ITEMS:
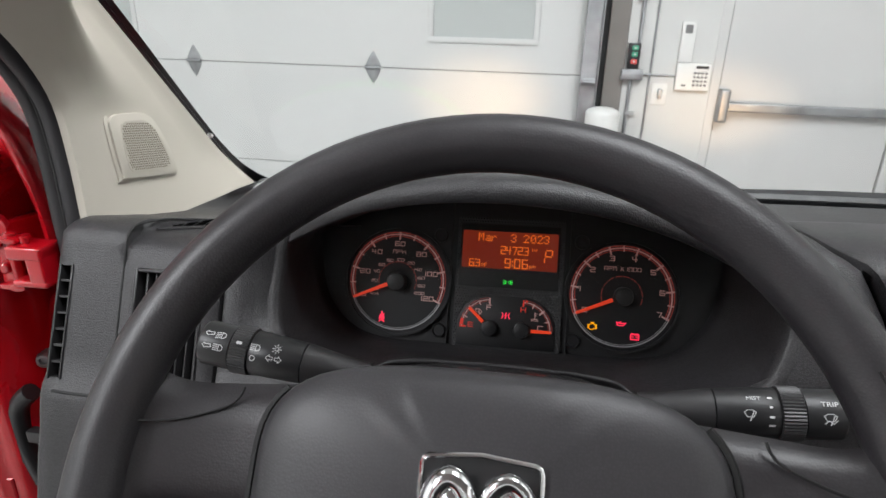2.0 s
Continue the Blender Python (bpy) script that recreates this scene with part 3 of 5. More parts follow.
CUTOUT = [(0.1018, -0.120, 1.0896), (0.088, -0.1095, 1.0958), (0.060, -0.1035, 1.0967), (0.030, -0.101, 1.0963), (0, -0.100, 1.0960)]
OUT = [(-0.150, -0.074, 1.204), (-0.173, -0.083, 1.1845), (-0.1805, -0.086, 1.159), (-0.183, -0.095, 1.134), (-0.178, -0.107, 1.112), (-0.166, -0.118, 1.102), (-0.145, -0.124, 1.0955), (-0.123, -0.127, 1.0910), (-0.109, -0.126, 1.0890)] + [(-x, y, z) for x, y, z in CUTOUT]
OUT_RIGHT = [(0.150, -0.074, 1.204), (0.185, -0.087, 1.187), (0.198, -0.097, 1.166), (0.196, -0.110, 1.143), (0.186, -0.123, 1.120), (0.170, -0.131, 1.106), (0.149, -0.134, 1.0975), (0.127, -0.133, 1.0920), (0.110, -0.128, 1.0885)] + CUTOUT
INN = [(-0.150, -0.018, 1.204), (-0.1735, -0.022, 1.177), (-0.177, -0.028, 1.160), (-0.174, -0.034, 1.135), (-0.167, -0.041, 1.113), (-0.153, -0.046, 1.095), (-0.138, -0.049, 1.085), (-0.122, -0.051, 1.0800), (-0.106, -0.052, 1.0780), (-0.090, -0.052, 1.0775), (-0.075, -0.052, 1.0775), (-0.050, -0.052, 1.0775), (-0.025, -0.052, 1.0775), (0, -0.052, 1.0775)]
o_line, i_line = curve(both(OUT, OUT_RIGHT), 5), curve(both(INN, [(-x, y, z) for x, y, z in INN]), 5)
rows = [[p + Vector((0, 0.035, -0.004)) for p in i_line]]
for k in range(11):
    t = k / 10
    rows.append([a.lerp(b, t) + Vector((0, 0.35, -0.9)) * (0.008 * 4 * t * (1 - t)) for a, b in zip(i_line, o_line)])
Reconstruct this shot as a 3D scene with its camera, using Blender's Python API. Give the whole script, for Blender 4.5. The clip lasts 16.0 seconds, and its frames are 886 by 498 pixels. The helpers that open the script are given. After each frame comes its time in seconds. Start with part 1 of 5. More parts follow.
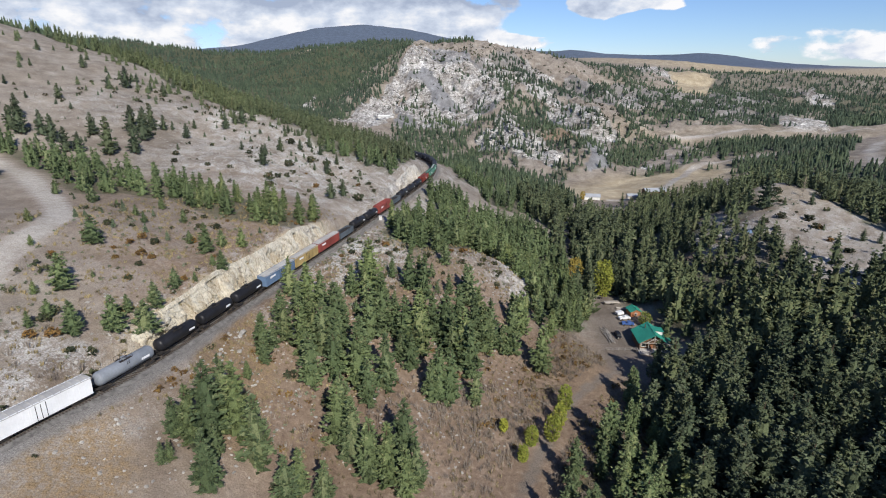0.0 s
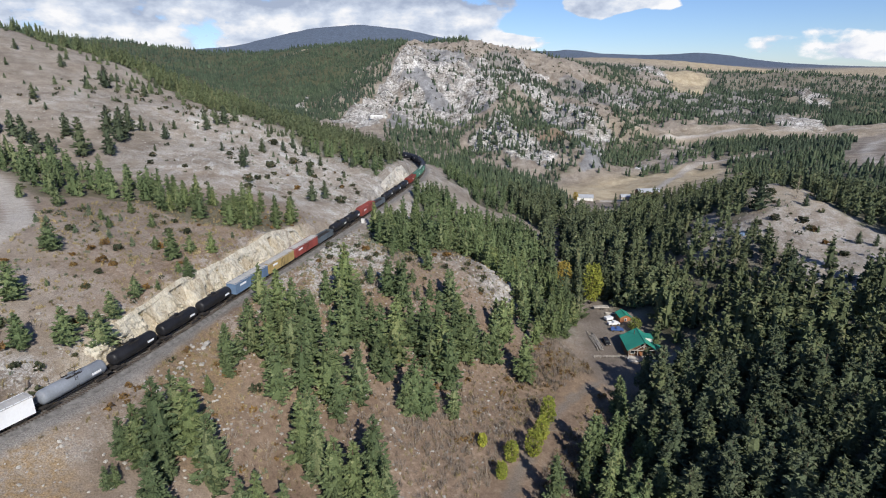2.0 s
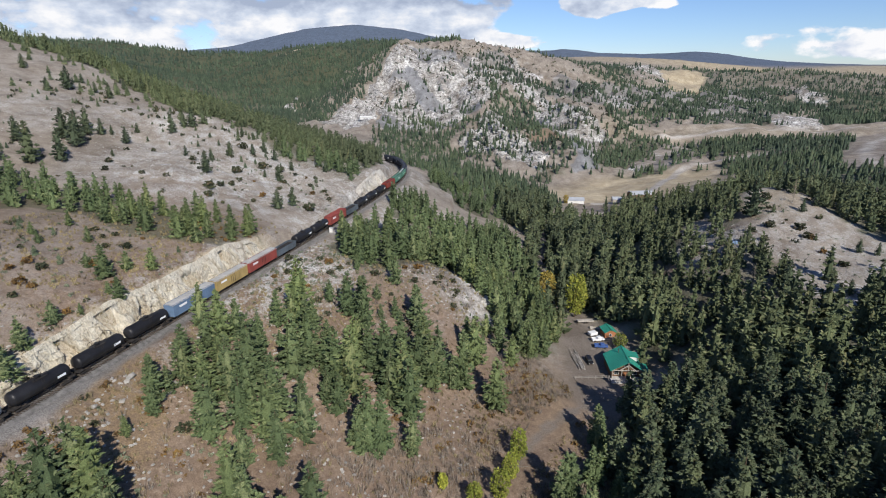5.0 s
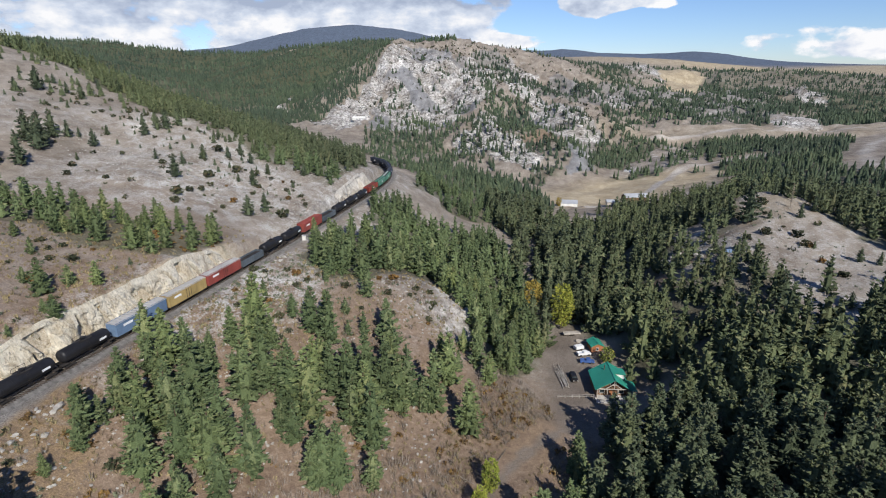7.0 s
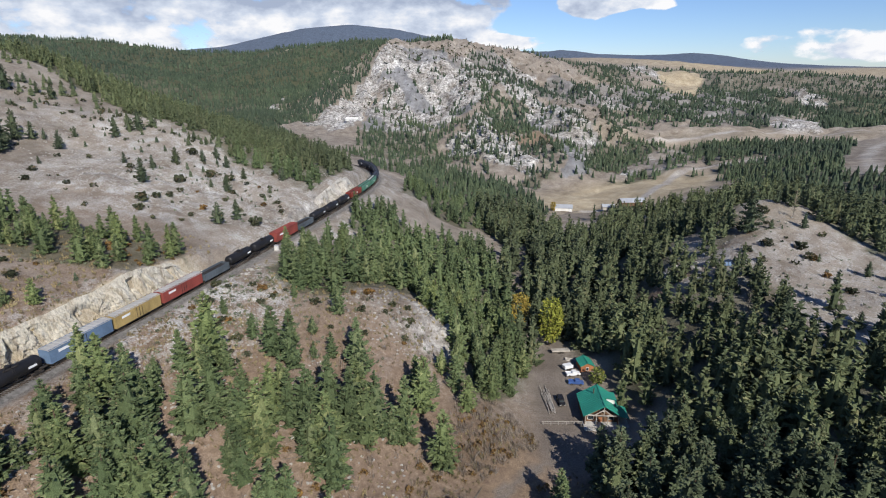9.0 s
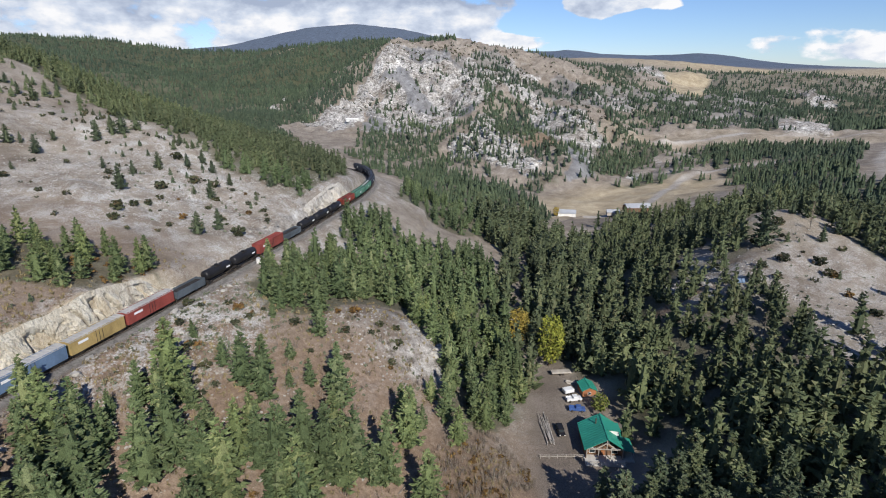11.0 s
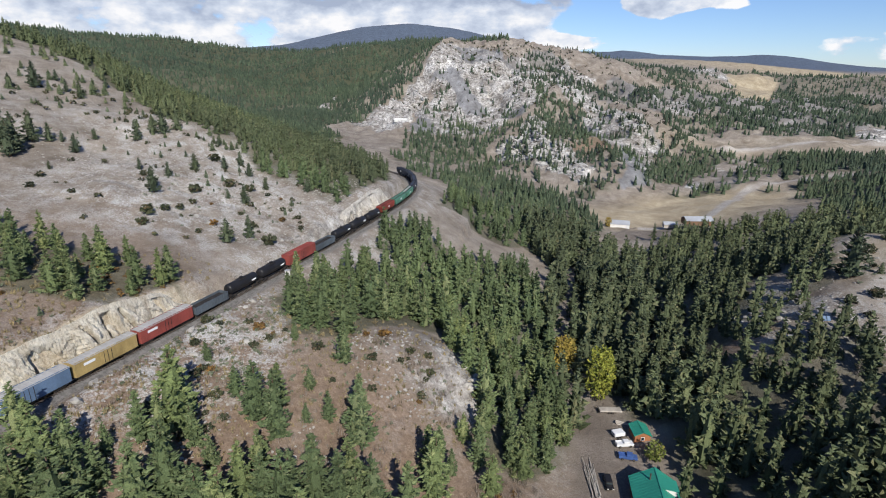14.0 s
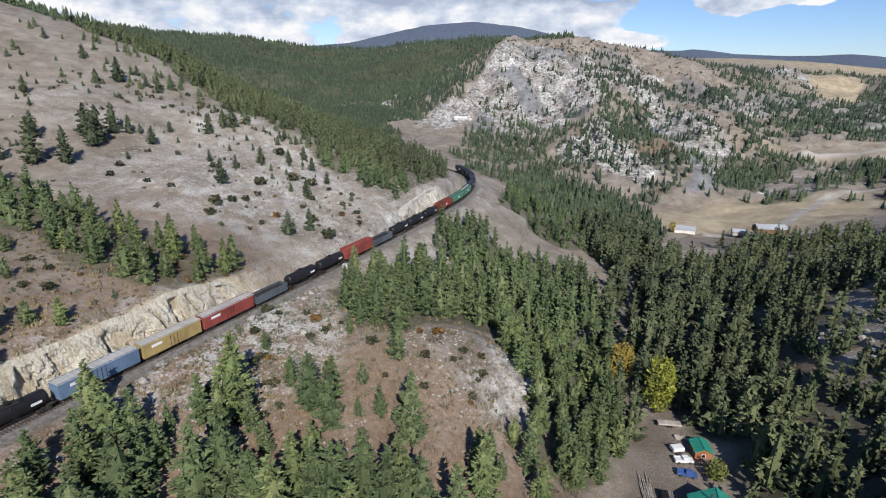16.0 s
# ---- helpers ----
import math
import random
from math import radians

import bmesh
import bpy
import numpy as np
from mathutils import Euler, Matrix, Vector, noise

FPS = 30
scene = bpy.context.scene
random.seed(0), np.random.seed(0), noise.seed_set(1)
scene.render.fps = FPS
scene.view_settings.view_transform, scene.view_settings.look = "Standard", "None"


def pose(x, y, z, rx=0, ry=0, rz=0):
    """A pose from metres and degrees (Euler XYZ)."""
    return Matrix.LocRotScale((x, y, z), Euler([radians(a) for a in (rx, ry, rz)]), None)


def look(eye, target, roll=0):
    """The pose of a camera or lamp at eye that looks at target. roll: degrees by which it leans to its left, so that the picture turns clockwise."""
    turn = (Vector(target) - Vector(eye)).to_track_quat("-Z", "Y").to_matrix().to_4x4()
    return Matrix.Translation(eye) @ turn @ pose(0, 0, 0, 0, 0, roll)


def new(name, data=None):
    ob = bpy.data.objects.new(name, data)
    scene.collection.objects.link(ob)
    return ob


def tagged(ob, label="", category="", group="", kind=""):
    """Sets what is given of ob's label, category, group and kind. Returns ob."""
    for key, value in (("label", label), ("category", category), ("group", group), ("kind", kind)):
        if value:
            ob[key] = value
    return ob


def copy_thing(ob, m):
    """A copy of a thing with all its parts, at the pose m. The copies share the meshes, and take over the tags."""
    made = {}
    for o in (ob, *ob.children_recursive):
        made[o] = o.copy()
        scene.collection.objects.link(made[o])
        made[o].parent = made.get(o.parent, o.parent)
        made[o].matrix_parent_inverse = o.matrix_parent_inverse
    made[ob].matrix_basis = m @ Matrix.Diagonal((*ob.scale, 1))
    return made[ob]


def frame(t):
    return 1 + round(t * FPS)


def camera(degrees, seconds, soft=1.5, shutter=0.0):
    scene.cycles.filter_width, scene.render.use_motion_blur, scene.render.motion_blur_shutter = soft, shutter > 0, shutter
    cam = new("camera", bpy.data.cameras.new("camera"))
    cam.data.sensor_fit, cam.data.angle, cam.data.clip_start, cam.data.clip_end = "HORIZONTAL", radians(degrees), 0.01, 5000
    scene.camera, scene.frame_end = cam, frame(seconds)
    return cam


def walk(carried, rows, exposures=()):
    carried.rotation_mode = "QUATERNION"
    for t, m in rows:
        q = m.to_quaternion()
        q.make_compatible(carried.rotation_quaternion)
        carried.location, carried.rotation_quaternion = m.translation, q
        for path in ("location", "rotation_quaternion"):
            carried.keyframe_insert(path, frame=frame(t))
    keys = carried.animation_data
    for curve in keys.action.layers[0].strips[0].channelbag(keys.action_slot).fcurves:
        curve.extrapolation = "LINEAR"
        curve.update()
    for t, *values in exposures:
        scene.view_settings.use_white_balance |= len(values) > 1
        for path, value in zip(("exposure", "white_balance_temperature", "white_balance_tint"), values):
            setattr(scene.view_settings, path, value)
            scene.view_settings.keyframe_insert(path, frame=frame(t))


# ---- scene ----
cam = camera(76.9, 16.0, soft=1.05)
METRES, EYE, TILT, LEAN, TURN = 88.0, 97.0, -17.8, 0.0, 0.0
ROWS = [
    (0.0, 0.0, 0.0, 0.0, 0.0, 0.0, -0.0),
    (0.5, 0.0148, 0.0176, 0.0034, -0.1, -0.0, 0.06),
    (1.0, 0.0313, 0.0371, 0.0065, -0.16, 0.0, 0.11),
    (1.5, 0.0474, 0.0576, 0.0112, -0.21, 0.01, 0.14),
    (2.0, 0.0646, 0.0799, 0.0167, -0.23, 0.02, 0.17),
    (2.5, 0.081, 0.1041, 0.0224, -0.27, 0.02, 0.2),
    (3.0, 0.0985, 0.1305, 0.0296, -0.3, 0.02, 0.24),
    (3.5, 0.1164, 0.1579, 0.0382, -0.34, 0.02, 0.3),
    (4.0, 0.136, 0.187, 0.047, -0.36, 0.02, 0.36),
    (6.5, 0.2457, 0.3397, 0.0907, -0.41, 0.01, 0.52),
    (7.0, 0.269, 0.3731, 0.1, -0.41, 0.03, 0.5),
    (7.5, 0.2902, 0.408, 0.1097, -0.45, 0.04, 0.46),
    (8.0, 0.3093, 0.4437, 0.1202, -0.46, 0.05, 0.41),
    (8.5, 0.3265, 0.4799, 0.1317, -0.49, 0.05, 0.36),
    (9.0, 0.342, 0.516, 0.1439, -0.52, 0.08, 0.3),
    (11.5, 0.3924, 0.6896, 0.21, 0.31, 0.02, -0.26),
    (12.0, 0.3978, 0.7216, 0.2219, 1.1, -0.01, -0.58),
    (12.5, 0.4016, 0.7521, 0.2342, 1.8, -0.04, -0.89),
    (13.0, 0.4034, 0.7812, 0.246, 2.53, -0.08, -1.19),
    (13.5, 0.4038, 0.8087, 0.256, 3.45, -0.07, -1.53),
    (14.0, 0.4029, 0.8294, 0.2629, 4.64, -0.07, -2.01),
    (14.5, 0.3983, 0.8392, 0.2639, 6.59, -0.17, -2.76),
    (15.0, 0.3965, 0.8426, 0.2629, 8.66, -0.36, -3.52),
    (15.5, 0.3958, 0.8446, 0.2625, 9.66, -0.45, -3.89),
    (16.0, 0.3943, 0.8462, 0.2628, 10.28, -0.51, -4.12),
]
walk(cam, [(t, pose(0, 0, EYE, TILT, LEAN, TURN) @ pose(METRES * x, METRES * y, METRES * z, 90 + pitch, roll, yaw)) for t, x, y, z, yaw, pitch, roll in ROWS])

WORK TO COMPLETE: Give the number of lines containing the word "random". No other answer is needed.

FULL ANSWER: 2